Дело не в жанре, который избирает поэт, дело в творческом принципе. Романтизм утвердил в качестве своего принципа осознанную, а можно даже сказать – программную субъективность восприятия и изображения мира. Всевозможные оттенки подобного восприятия, мельчайшие его отличия, едва уловимые колебания чувства, бесконечно прихотливый поток психологической жизни – все это воспроизводилось романтиками так полно и убедительно, что исключалась самая мысль, будто столь глубокое знание чужой души добыто наблюдением и размышлением. Нет, оно становилось возможным только оттого, что автор отдавал герою собственный душевный опыт. То есть делал героя своим более или менее узнаваемым подобием.

В конечном счете каждый литературный персонаж, конечно, выдуман писателем, который выводит его на сцену. Но существуют разные способы создания персонажа; их смена – это в какой-то мере и есть история литературы. Мы можем только догадываться, наделен ли Гамлет чертами Шекспира и сколько от самого себя вложил в Чацкого Грибоедов. Относительно романтических героев такие догадки чаще всего не нужны. Романтики постарались сократить дистанцию между авторским сознанием и духовным миром главного героя, который придает центростремительность всему произведению. В поэзии эта дистанция исчезла едва ли не полностью. Подобная сближенность отвечала самому духу и пафосу романтизма. Мятежная личность царила в искусстве романтиков полноправно. А кто, как не сам романтический поэт, был мятежной личностью в ее наиболее законченном воплощении?

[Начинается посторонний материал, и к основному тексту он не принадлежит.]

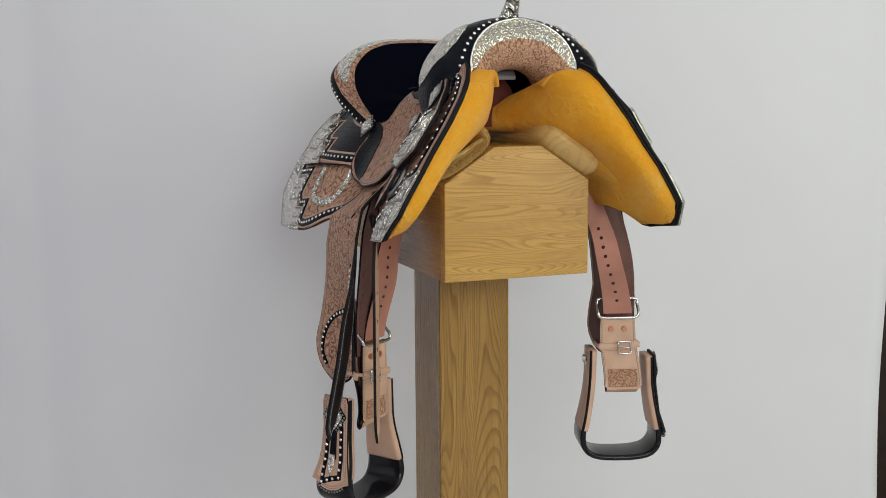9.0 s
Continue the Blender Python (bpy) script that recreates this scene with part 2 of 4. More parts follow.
def paper():
    m = material("backdrop_paper", (0.62, 0.61, 0.62), 0.85, 0, 0.2)
    n = Nodes(m)
    p = n.obj()
    a, b = n.noise(p, 1.2, 3.0), n.noise(p, 60.0, 4.0)
    n.colour(n.ramp(a, (0.3, (0.77, 0.765, 0.78)), (0.7, (0.81, 0.81, 0.81))))
    n.bump(n.math("ADD", n.math("MULTIPLY", a, 6.0), n.math("MULTIPLY", b, 0.06)), 0.01, 0.35)
    return m


M_PAPER = paper()
M_WALL = leather("room_paint", (0.80, 0.80, 0.81), 0.8, 200.0, 0.0003, 0.2, 0.04)
M_FLOOR = leather("pale_floor", (0.70, 0.69, 0.68), 0.6, 60.0, 0.0005, 0.3, 0.15)
# dark brown that shows past the backdrop's right edge
M_DARKBROWN = leather("dark_brown_surface", (0.030, 0.016, 0.010), 0.5, 80.0, 0.0005, 0.3, 0.3)


# ---- mesh helpers ----
def mesh_ob(name, verts, faces, mats, parent=None, label="", uvs=None, index=None, smooth=True):
    me = bpy.data.meshes.new(name)
    me.from_pydata([tuple(v) for v in verts], [], faces)
    for m in mats:
        me.materials.append(m)
    if uvs is not None:
        lay = me.uv_layers.new(name="UVMap")
        loops = np.empty(len(me.loops), dtype=np.int32)
        me.loops.foreach_get("vertex_index", loops)
        lay.data.foreach_set("uv", np.asarray(uvs, dtype=np.float32)[loops].ravel())
    if index is not None:
        me.polygons.foreach_set("material_index", np.asarray(index, dtype=np.int32))
    me.polygons.foreach_set("use_smooth", np.asarray([smooth] * len(faces) if isinstance(smooth, bool) else smooth))
    me.update()
    ob = new(name, me)
    if parent is not None:
        ob.parent = parent
    return tagged(ob, label)


def part(name, bm, mat, parent, label="", smooth=True):
    me = bpy.data.meshes.new(name)
    bm.normal_update()
    for f in bm.faces:
        f.smooth = smooth
    bm.to_mesh(me)
    bm.free()
    me.materials.append(mat)
    ob = new(name, me)
    ob.parent = parent
    return tagged(ob, label)


def rounded(pts, n=6, closed=True):
    """A smooth curve through a few points."""
    out, k = [], len(pts)
    last = k if closed else k - 1
    for i in range(last):
        p = [pts[(i + j) % k] if closed else pts[min(max(i + j, 0), k - 1)] for j in (-1, 0, 1, 2)]
        for s in range(n):
            f = s / n
            out.append(tuple(0.5 * (2 * b + (c - a) * f + (2 * a - 5 * b + 4 * c - d) * f * f + (3 * b - a - 3 * c + d) * f ** 3) for a, b, c, d in zip(*p)))
    if not closed:
        out.append(tuple(pts[-1]))
    return out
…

Если высказывание Пушкина о восточных повестях и не следует принимать совсем уж безоговорочно, то по единственной причине: в нем определенная грань души Байрона принята за ее целое. Пушкин увидел в восточном цикле естественное продолжение байроновской лирики – и был совершенно прав. Тут и в самом деле органичное единство. Стихи, писавшиеся до путешествия на Восток, а также в первые годы по возвращении, и восточные поэмы связаны множеством нитей. И прежде всего общностью того преобладающего настроения, той главной страсти, какая движет Гяуром, и Ларой, и Конрадом, хотя наивно было бы думать, что испытанное этими персонажами непосредственно испытал, пусть даже в иной форме, сам Байрон. Схожесть здесь не в событиях, которыми заполнена жизнь, а в понимании сущности окружающего мира и в отношении к этому миру. От столь внимательного читателя Байрона, каким был Пушкин, эта схожесть укрыться, разумеется, не могла, да и Байрон, впрочем, не стремился как-то ее затемнить.

Оттого впрямую к Байрону и относили пламенные признания, поминутно слетающие с уст героев его восточных поэм, и их безысходную тоску, и кипящую, но неутолимую ярость сопротивления принятому порядку бытия, и всех их отличающее чувство своего одиночества на земле, своей затерянности в безучастном мире.

Слишком все это было созвучно той высокой и печальной музыке, что прозвучала в стихотворениях, где «я» подразумевает не какую-то из байроновских масок вроде Гяура или Лары, а непосредственно Байрона.

Кроме «Часов досуга», он не опубликовал ни единого сборника стихотворений. Рассеянные по журналам, стихи иногда давались в виде подборок, сопровождавших издания поэм, а в дальнейшем – драм. Видимо, свою лирику поэт ценил не особенно высоко. Исключение делалось только для цикла «Еврейские мелодии», законченного в 1815 году.